• _BRIEF_
Write out the listing below exactly, and omit any images you find in it.

• _AVAILABLE DATA_
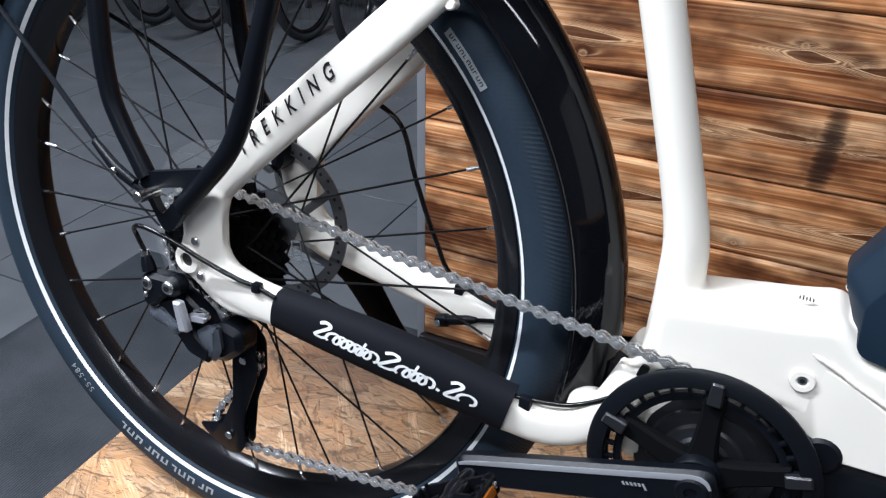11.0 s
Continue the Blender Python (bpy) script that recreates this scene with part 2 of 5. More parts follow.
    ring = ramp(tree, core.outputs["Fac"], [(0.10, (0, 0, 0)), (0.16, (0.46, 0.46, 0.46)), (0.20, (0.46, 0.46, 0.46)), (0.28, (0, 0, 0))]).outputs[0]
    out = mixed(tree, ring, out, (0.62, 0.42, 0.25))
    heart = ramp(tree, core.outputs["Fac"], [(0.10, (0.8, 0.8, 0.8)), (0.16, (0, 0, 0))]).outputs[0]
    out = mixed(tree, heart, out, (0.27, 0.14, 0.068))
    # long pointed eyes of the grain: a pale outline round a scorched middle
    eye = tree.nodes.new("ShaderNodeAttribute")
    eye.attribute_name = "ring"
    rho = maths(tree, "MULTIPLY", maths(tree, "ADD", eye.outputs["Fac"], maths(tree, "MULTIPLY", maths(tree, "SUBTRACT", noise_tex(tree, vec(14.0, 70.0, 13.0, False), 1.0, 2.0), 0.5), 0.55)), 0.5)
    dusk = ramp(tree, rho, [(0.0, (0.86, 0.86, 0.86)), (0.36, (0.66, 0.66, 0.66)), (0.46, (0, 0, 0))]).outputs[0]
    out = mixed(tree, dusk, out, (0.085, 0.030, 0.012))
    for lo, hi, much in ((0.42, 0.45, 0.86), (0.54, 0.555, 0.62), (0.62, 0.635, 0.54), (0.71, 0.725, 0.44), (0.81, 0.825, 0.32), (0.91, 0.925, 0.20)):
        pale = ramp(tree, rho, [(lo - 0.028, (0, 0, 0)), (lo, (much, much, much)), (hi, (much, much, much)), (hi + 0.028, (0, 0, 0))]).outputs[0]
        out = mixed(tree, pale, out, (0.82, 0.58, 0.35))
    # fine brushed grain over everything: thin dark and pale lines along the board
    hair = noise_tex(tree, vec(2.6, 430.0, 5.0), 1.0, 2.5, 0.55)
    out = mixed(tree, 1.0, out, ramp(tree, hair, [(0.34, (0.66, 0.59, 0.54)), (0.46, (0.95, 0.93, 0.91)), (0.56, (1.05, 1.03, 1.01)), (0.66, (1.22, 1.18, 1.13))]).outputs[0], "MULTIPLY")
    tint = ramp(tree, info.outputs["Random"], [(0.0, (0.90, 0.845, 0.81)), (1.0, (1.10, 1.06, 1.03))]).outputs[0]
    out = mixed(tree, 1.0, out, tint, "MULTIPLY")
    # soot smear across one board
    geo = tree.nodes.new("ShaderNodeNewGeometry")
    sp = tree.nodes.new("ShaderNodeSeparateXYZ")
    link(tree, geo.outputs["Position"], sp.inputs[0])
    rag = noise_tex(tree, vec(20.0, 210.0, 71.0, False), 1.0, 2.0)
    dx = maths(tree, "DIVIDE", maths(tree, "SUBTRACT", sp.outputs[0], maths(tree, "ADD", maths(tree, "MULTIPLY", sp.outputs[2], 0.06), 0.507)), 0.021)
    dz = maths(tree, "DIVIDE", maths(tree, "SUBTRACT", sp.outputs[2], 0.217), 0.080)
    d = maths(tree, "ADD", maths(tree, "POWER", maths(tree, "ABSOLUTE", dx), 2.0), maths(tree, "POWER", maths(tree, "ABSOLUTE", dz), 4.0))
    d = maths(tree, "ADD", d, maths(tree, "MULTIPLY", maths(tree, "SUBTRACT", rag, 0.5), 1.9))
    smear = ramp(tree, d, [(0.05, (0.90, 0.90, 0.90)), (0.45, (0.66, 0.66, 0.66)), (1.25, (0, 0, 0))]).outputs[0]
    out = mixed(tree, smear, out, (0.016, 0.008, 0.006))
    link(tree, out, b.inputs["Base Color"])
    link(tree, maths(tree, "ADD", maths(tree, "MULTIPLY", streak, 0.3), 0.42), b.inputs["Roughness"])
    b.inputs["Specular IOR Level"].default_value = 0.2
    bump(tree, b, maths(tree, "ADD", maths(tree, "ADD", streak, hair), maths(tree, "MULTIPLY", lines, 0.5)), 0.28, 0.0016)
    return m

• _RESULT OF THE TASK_
11.0 s
Continue the Blender Python (bpy) script that recreates this scene with part 2 of 5. More parts follow.
    ring = ramp(tree, core.outputs["Fac"], [(0.10, (0, 0, 0)), (0.16, (0.46, 0.46, 0.46)), (0.20, (0.46, 0.46, 0.46)), (0.28, (0, 0, 0))]).outputs[0]
    out = mixed(tree, ring, out, (0.62, 0.42, 0.25))
    heart = ramp(tree, core.outputs["Fac"], [(0.10, (0.8, 0.8, 0.8)), (0.16, (0, 0, 0))]).outputs[0]
    out = mixed(tree, heart, out, (0.27, 0.14, 0.068))
    # long pointed eyes of the grain: a pale outline round a scorched middle
    eye = tree.nodes.new("ShaderNodeAttribute")
    eye.attribute_name = "ring"
    rho = maths(tree, "MULTIPLY", maths(tree, "ADD", eye.outputs["Fac"], maths(tree, "MULTIPLY", maths(tree, "SUBTRACT", noise_tex(tree, vec(14.0, 70.0, 13.0, False), 1.0, 2.0), 0.5), 0.55)), 0.5)
    dusk = ramp(tree, rho, [(0.0, (0.86, 0.86, 0.86)), (0.36, (0.66, 0.66, 0.66)), (0.46, (0, 0, 0))]).outputs[0]
    out = mixed(tree, dusk, out, (0.085, 0.030, 0.012))
    for lo, hi, much in ((0.42, 0.45, 0.86), (0.54, 0.555, 0.62), (0.62, 0.635, 0.54), (0.71, 0.725, 0.44), (0.81, 0.825, 0.32), (0.91, 0.925, 0.20)):
        pale = ramp(tree, rho, [(lo - 0.028, (0, 0, 0)), (lo, (much, much, much)), (hi, (much, much, much)), (hi + 0.028, (0, 0, 0))]).outputs[0]
        out = mixed(tree, pale, out, (0.82, 0.58, 0.35))
    # fine brushed grain over everything: thin dark and pale lines along the board
    hair = noise_tex(tree, vec(2.6, 430.0, 5.0), 1.0, 2.5, 0.55)
    out = mixed(tree, 1.0, out, ramp(tree, hair, [(0.34, (0.66, 0.59, 0.54)), (0.46, (0.95, 0.93, 0.91)), (0.56, (1.05, 1.03, 1.01)), (0.66, (1.22, 1.18, 1.13))]).outputs[0], "MULTIPLY")
    tint = ramp(tree, info.outputs["Random"], [(0.0, (0.90, 0.845, 0.81)), (1.0, (1.10, 1.06, 1.03))]).outputs[0]
    out = mixed(tree, 1.0, out, tint, "MULTIPLY")
    # soot smear across one board
    geo = tree.nodes.new("ShaderNodeNewGeometry")
    sp = tree.nodes.new("ShaderNodeSeparateXYZ")
    link(tree, geo.outputs["Position"], sp.inputs[0])
    rag = noise_tex(tree, vec(20.0, 210.0, 71.0, False), 1.0, 2.0)
    dx = maths(tree, "DIVIDE", maths(tree, "SUBTRACT", sp.outputs[0], maths(tree, "ADD", maths(tree, "MULTIPLY", sp.outputs[2], 0.06), 0.507)), 0.021)
    dz = maths(tree, "DIVIDE", maths(tree, "SUBTRACT", sp.outputs[2], 0.217), 0.080)
    d = maths(tree, "ADD", maths(tree, "POWER", maths(tree, "ABSOLUTE", dx), 2.0), maths(tree, "POWER", maths(tree, "ABSOLUTE", dz), 4.0))
    d = maths(tree, "ADD", d, maths(tree, "MULTIPLY", maths(tree, "SUBTRACT", rag, 0.5), 1.9))
    smear = ramp(tree, d, [(0.05, (0.90, 0.90, 0.90)), (0.45, (0.66, 0.66, 0.66)), (1.25, (0, 0, 0))]).outputs[0]
    out = mixed(tree, smear, out, (0.016, 0.008, 0.006))
    link(tree, out, b.inputs["Base Color"])
    link(tree, maths(tree, "ADD", maths(tree, "MULTIPLY", streak, 0.3), 0.42), b.inputs["Roughness"])
    b.inputs["Specular IOR Level"].default_value = 0.2
    bump(tree, b, maths(tree, "ADD", maths(tree, "ADD", streak, hair), maths(tree, "MULTIPLY", lines, 0.5)), 0.28, 0.0016)
    return m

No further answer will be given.